Deirdre Zahl has an eye for what people like. So when she started selling her vintage jewelry finds, her business took off quickly.
She had recently moved to Charleston from New York, where she worked for a digital marketing agency, and still had plenty of connections, which she used to book trunk shows. Soon she was traveling back and forth between New York and Charleston frequently. She launched a website called Candy Shop Vintage, got spotlighted by Vanity Fair and designed her first jewelry collection.
Deirdre found that when she was in New York, everyone wanted to talk about Charleston. So she started searching for inspiration for a jewelry line she could create that would be tied to Charleston. Then during a shopping trip, she discovered an original Napier rice beads chain. Deirdre designed a modern version of the necklace, which has oblong grooved beads.
But she needed to find someone who could make the chain. She approached a manufacturer who said it wasn’t worth his time, but she didn’t give up. Eventually, she paid for the manufacturer to build the machine that could make the chain. She Googled “powder coaters” to find an auto body shop to paint the beads and called the shop with the website that touted, “We specialize in taking jobs no one else will.”
She recalls that there was a lot of trial and error getting the manufacturing process right. And, she says, there were a lot of tears along the way, but “I just kept pushing through.”
“I have a very determined personality,” Deirdre says.
She debuted her rice beads collection three years after her first vintage-jewelry inspired collection.

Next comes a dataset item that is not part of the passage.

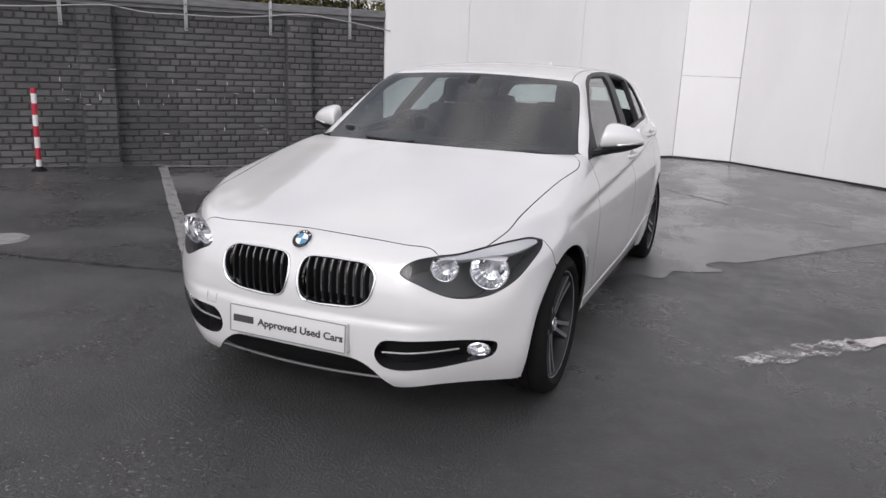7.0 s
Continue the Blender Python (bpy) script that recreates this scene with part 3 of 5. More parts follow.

“You just have to get it out there. If you wait until it’s perfect, you will miss your moment.”
Deirdre seized the moment again when she found out a storefront she had been eyeing on Cannon Street was coming available. She opened the Candy Shop Vintage store, which she stocks with her version of rice beads, vintage jewelry and other collections she designs. Each season, Deirdre introduces two new colors of the rice bead necklace.
Deirdre describes her style as feminine with a twist, and says she’s been influenced by living in Charleston.
“Southern women do jewelry a little more confidently,” she says.